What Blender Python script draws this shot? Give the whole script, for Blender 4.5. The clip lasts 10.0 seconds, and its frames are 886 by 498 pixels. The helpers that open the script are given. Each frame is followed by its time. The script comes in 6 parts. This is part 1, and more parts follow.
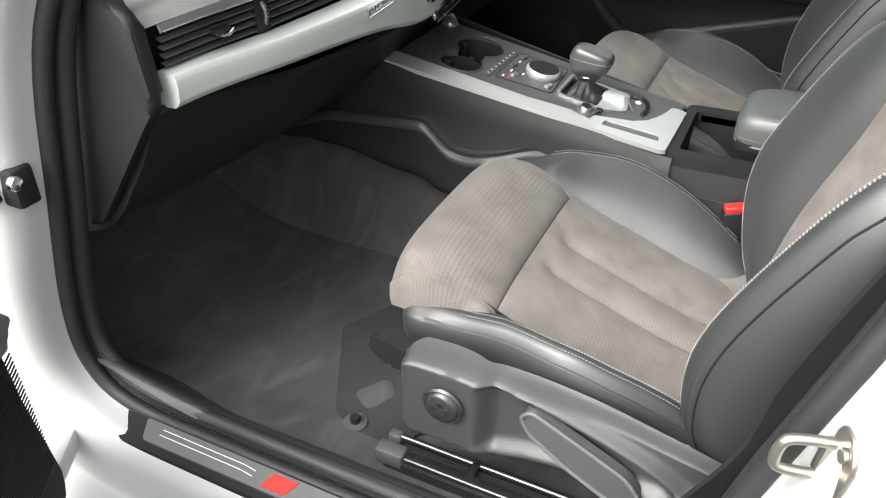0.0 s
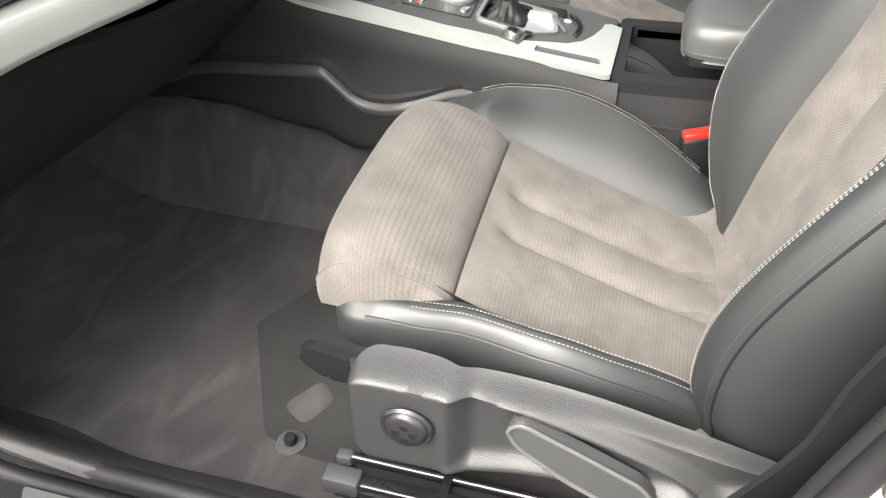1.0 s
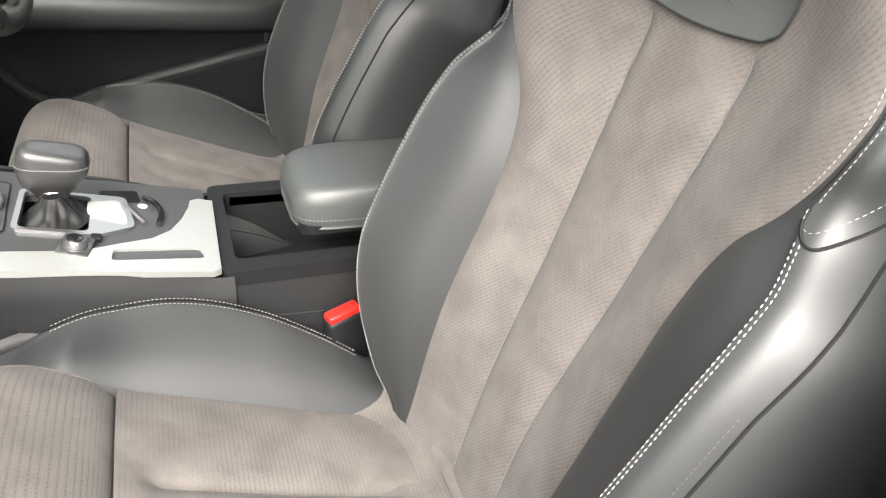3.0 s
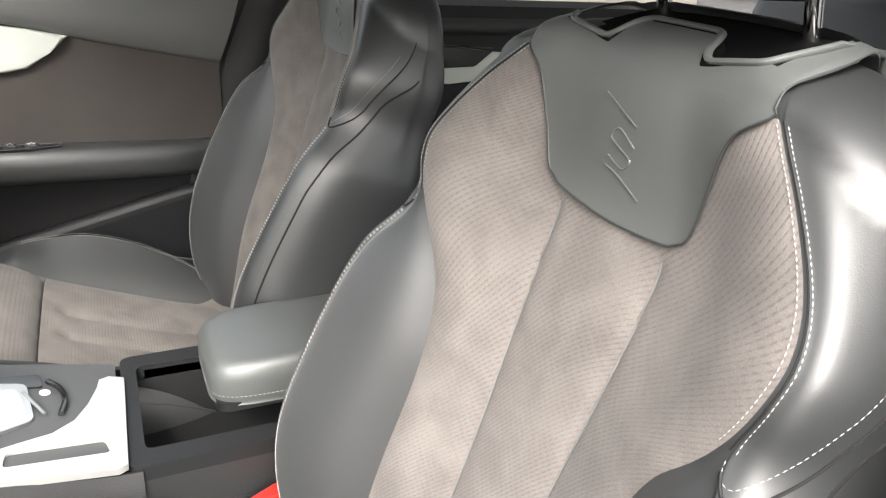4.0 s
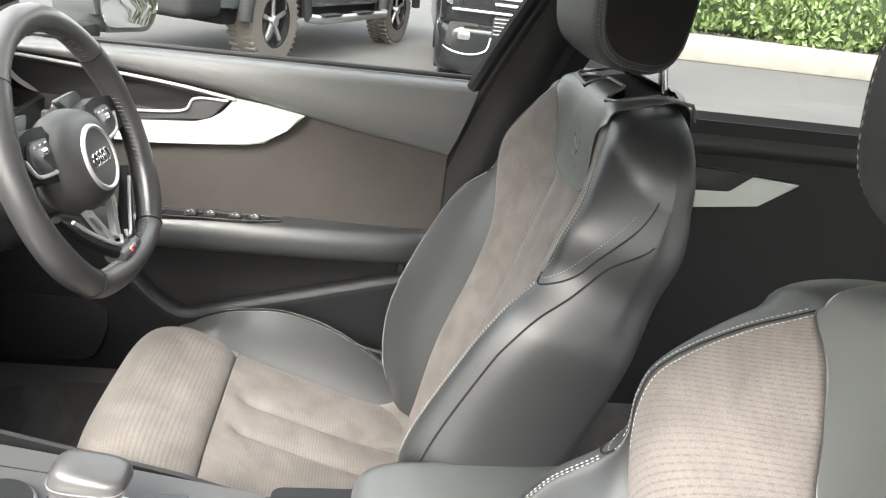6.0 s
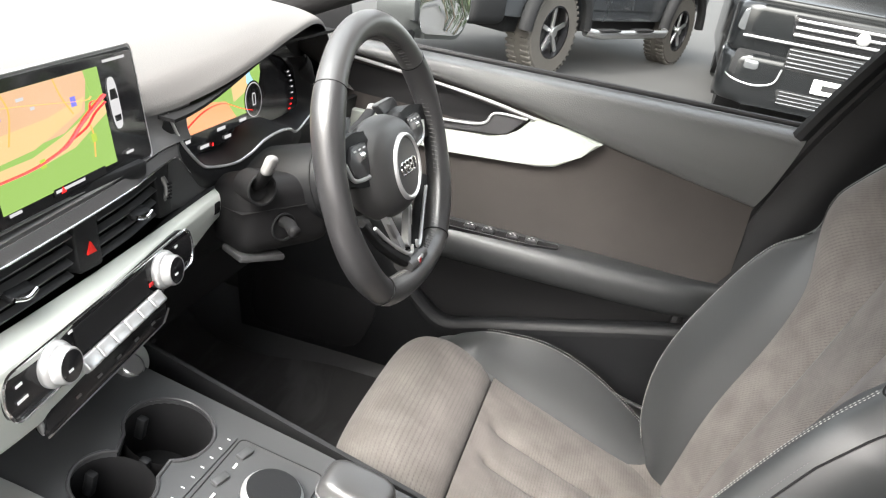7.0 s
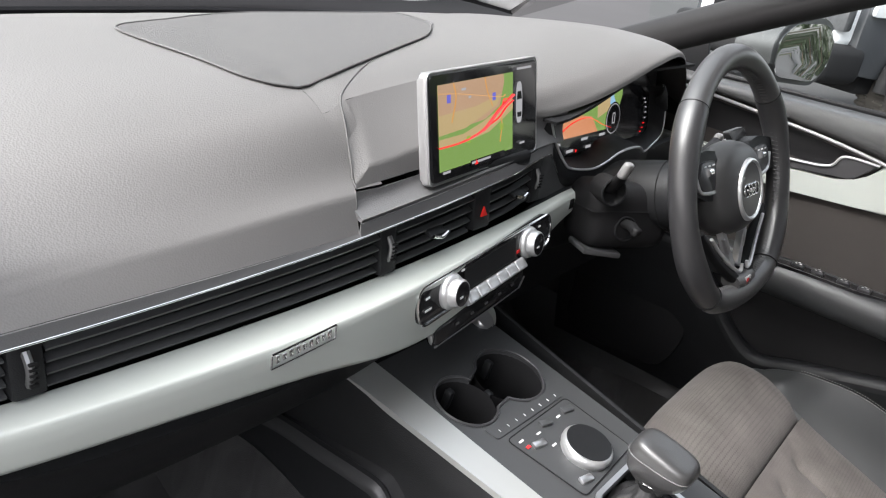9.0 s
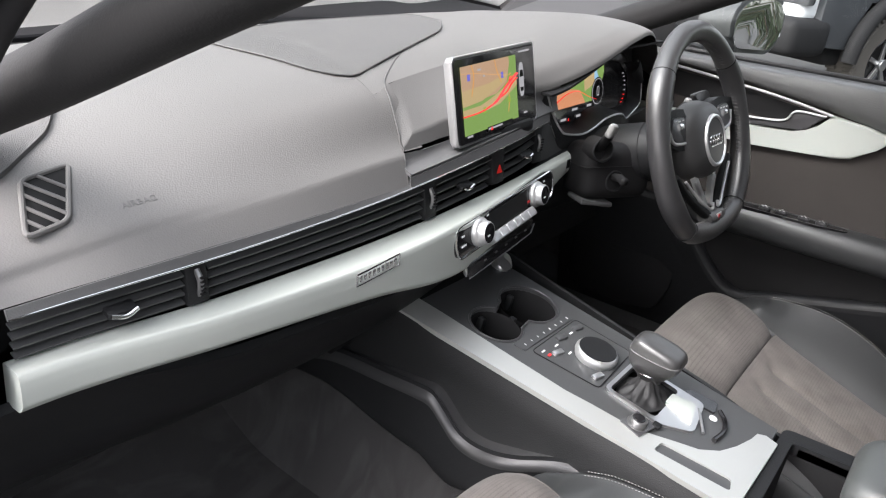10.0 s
##########
Stated task: What is needed is an exact reproduction of the data, pictures excluded.

Correct response:
What Blender Python script draws this shot? Give the whole script, for Blender 4.5. The clip lasts 10.0 seconds, and its frames are 886 by 498 pixels. The helpers that open the script are given. Each frame is followed by its time. The script comes in 6 parts. This is part 1, and more parts follow.
0.0 s
1.0 s
3.0 s
4.0 s
6.0 s
7.0 s
9.0 s
10.0 s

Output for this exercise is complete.